While co-creator Bill Lawrence had long stated that the series was pitched with a three-season arc, it’s perhaps unsurprising that it’s now going beyond this. Not only has lawrence already proven his willingness to do so with Ted Lasso‘s upcoming continuation, but the series has been a monumental success.
It’s a show that’s both remarkably funny and knows how to tug at the heartstrings. It also surely has escaped the notice of few that it’s one of two comedies to have been released in recent years specifically centred around the grief of a protagonist following the death of his wife.
The first of these was After Life,Ricky Gervais’s Netflix hit. In another era, viewers might have balked at the idea that laughs could be found in such a tragic set-up – but not in the era of the ‘sadcom’.

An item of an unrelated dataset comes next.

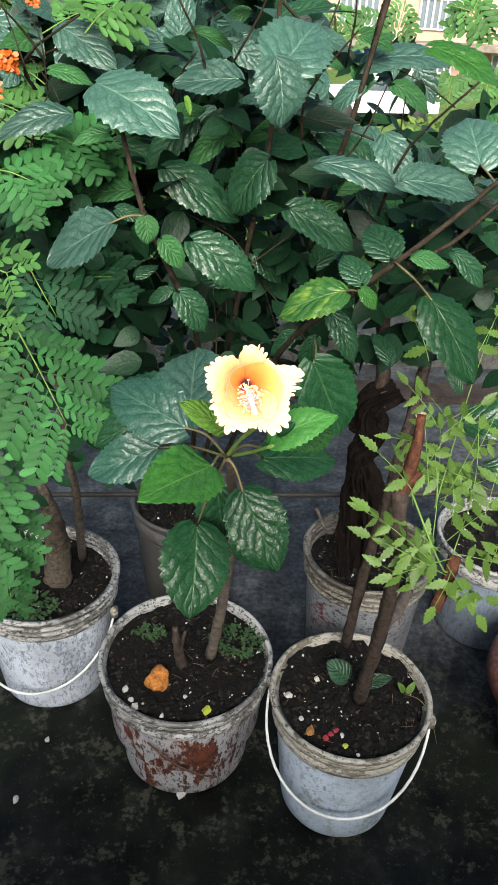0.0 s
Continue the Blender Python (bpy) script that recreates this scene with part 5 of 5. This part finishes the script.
def far_house():
    x0, x1, y0 = 3.0, 32.0, 44.0
    ob = thing("house", ((x0 + x1) / 2, y0, GROUND_Z), "long pale pink house with white barred windows, far off", "house")
    bm = bmesh.new()
    box(bm, (x0, y0, GROUND_Z), (x1, y0 + 9, 4.0))
    part("wall", bm, plain("pink_plaster", (0.32, 0.20, 0.155), 0.8, 0.0, 0.2, 1.0), ob, smooth=False)
    bm = bmesh.new()
    box(bm, (x0 - 0.5, y0 - 1.6, -1.75), (x1 + 0.5, y0 - 0.01, -1.45), 0.03)
    part("awning", bm, plain("dark_concrete", (0.16, 0.13, 0.11), 0.8, 0.0, 0.5, 1.5), ob, "dark stained concrete awning", False)
    bm = bmesh.new()
    box(bm, (x0 - 0.6, y0 - 0.6, 4.0), (x1 + 0.6, y0 + 9.6, 4.25))
    part("roof", bm, plain("roof_grey", (0.3, 0.28, 0.26), 0.8), ob, smooth=False)
    glass, white, blue = plain("dark_pane", (0.10, 0.12, 0.14), 0.15), plain("white_frame", (0.36, 0.36, 0.36), 0.5), plain("blue_paint", (0.03, 0.10, 0.55), 0.5)
    for k in range(7):
        x = x0 + 2.0 + k * 4.1
        for z, hh, nm in ((-0.9, 1.3, "window"), (-2.9, 0.95, "window")):
            bm = bmesh.new()
            box(bm, (x, y0 - 0.06, z), (x + 2.0, y0 - 0.01, z + hh))
            win = part(nm, bm, glass, ob, smooth=False)
            bm = bmesh.new()
            for j in range(7):
                xx = x + j * 2.0 / 6
                box(bm, (xx - 0.05, y0 - 0.12, z - 0.05), (xx + 0.05, y0 - 0.065, z + hh + 0.05))
            for zz in (z - 0.05, z + hh - 0.02):
                box(bm, (x - 0.08, y0 - 0.13, zz), (x + 2.08, y0 - 0.064, zz + 0.08))
            part("window_frame", bm, white, win, smooth=False)
    # Blue boards, standing for a far signboard, set against the house front.
    for x in (5.9, 1.2):
        bm = bmesh.new()
        box(bm, (x, y0 - 0.20, -2.95), (x + 1.8, y0 - 0.14, -1.95), 0.02)
        part("shutter", bm, blue, ob, "blue painted board", False)
    return ob


far_house()


def parked_car(x, y, turn, label):
    ob = thing("car", (x, y, GROUND_Z), label, "car", "parked cars")
    white, dark, tyre = plain("car_white", (0.50, 0.50, 0.52), 0.25, 0.0, 0.02), plain("car_glass", (0.03, 0.04, 0.05), 0.1), plain("tyre", (0.02, 0.02, 0.02), 0.8)
    m = Matrix.Translation((x, y, GROUND_Z)) @ Matrix.Rotation(turn, 4, 'Z')

    def hull(nm, mat, prof, half, parent):
        bm = bmesh.new()
        sides = [[bm.verts.new(m @ Vector((px, s * (half - (0.12 if pz > 1.2 else 0.0)), pz))) for px, pz in prof] for s in (-1, 1)]
        n = len(prof)
        for k in range(n):
            bm.faces.new((sides[0][k], sides[0][(k + 1) % n], sides[1][(k + 1) % n], sides[1][k]))
        bm.faces.new(sides[0])
        bm.faces.new(list(reversed(sides[1])))
        bmesh.ops.recalc_face_normals(bm, faces=bm.faces)
        return part(nm, bm, mat, parent, smooth=False)

    hull("body", white, ((-2.0, 0.3), (-2.05, 0.75), (-1.9, 0.95), (-1.0, 1.0), (-0.4, 1.45), (1.2, 1.5), (1.75, 1.0), (2.05, 0.95), (2.05, 0.35)), 0.82, ob)
    hull("window", dark, ((-0.85, 1.02), (-0.35, 1.38), (1.15, 1.42), (1.55, 1.02)), 0.835, ob)
    for wx in (-1.3, 1.3):
        for s in (-1, 1):
            bm = bmesh.new()
            bmesh.ops.create_cone(bm, cap_ends=True, segments=20, radius1=0.31, radius2=0.31, depth=0.2, matrix=m @ Matrix.Translation((wx, s * 0.74, 0.31)) @ Matrix.Rotation(math.pi / 2, 4, 'X'))
            part("wheel", bm, tyre, ob)
    return ob


parked_car(4.9, 29.0, 0.1, "small white car parked far off beyond the garden")
parked_car(1.0, 37.0, 0.0, "small white car parked far off beyond the garden")


def tiled_hut():
    ob = thing("hut", (-4.0, 40.0, GROUND_Z), "small far hut with an orange tiled roof", "hut")
    bm = bmesh.new()
    box(bm, (-6.0, 38.5, GROUND_Z), (-2.0, 41.5, -1.6))
    part("wall", bm, plain("hut_wall", (0.4, 0.36, 0.3), 0.8), ob, smooth=False)
    bm = bmesh.new()
    vs = [bm.verts.new(p) for p in ((-6.4, 38.0, -1.7), (-1.6, 38.0, -1.7), (-1.6, 42, -1.7), (-6.4, 42, -1.7), (-6.0, 40, -0.7), (-2.0, 40, -0.7))]
    for q in ((0, 1, 5, 4), (2, 3, 4, 5), (1, 2, 5), (3, 0, 4), (3, 2, 1, 0)):
        bm.faces.new([vs[k] for k in q])
    part("roof", bm, plain("orange_tile", (0.50, 0.17, 0.08), 0.8), ob, "orange clay tile roof", False)
    return ob


tiled_hut()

A sub-genre seemingly birthed in the late 2000s and which dominated the 2010s, the sadcom takes the idea of comedy-drama to extremes. Rather than simply combining moments of pathos and drama with a healthy dose of humour, it specifically centres a story that deals with arduous subject matter, heartache and trauma, and punctuates it with jokes.
It’s notable that Jason Segel should front a show which is as much an example of the form as Shrinking. I would argue that the show which shot him into the fame stratosphere, How I Met Your Mother, was dabbling around in the sadcom waters early.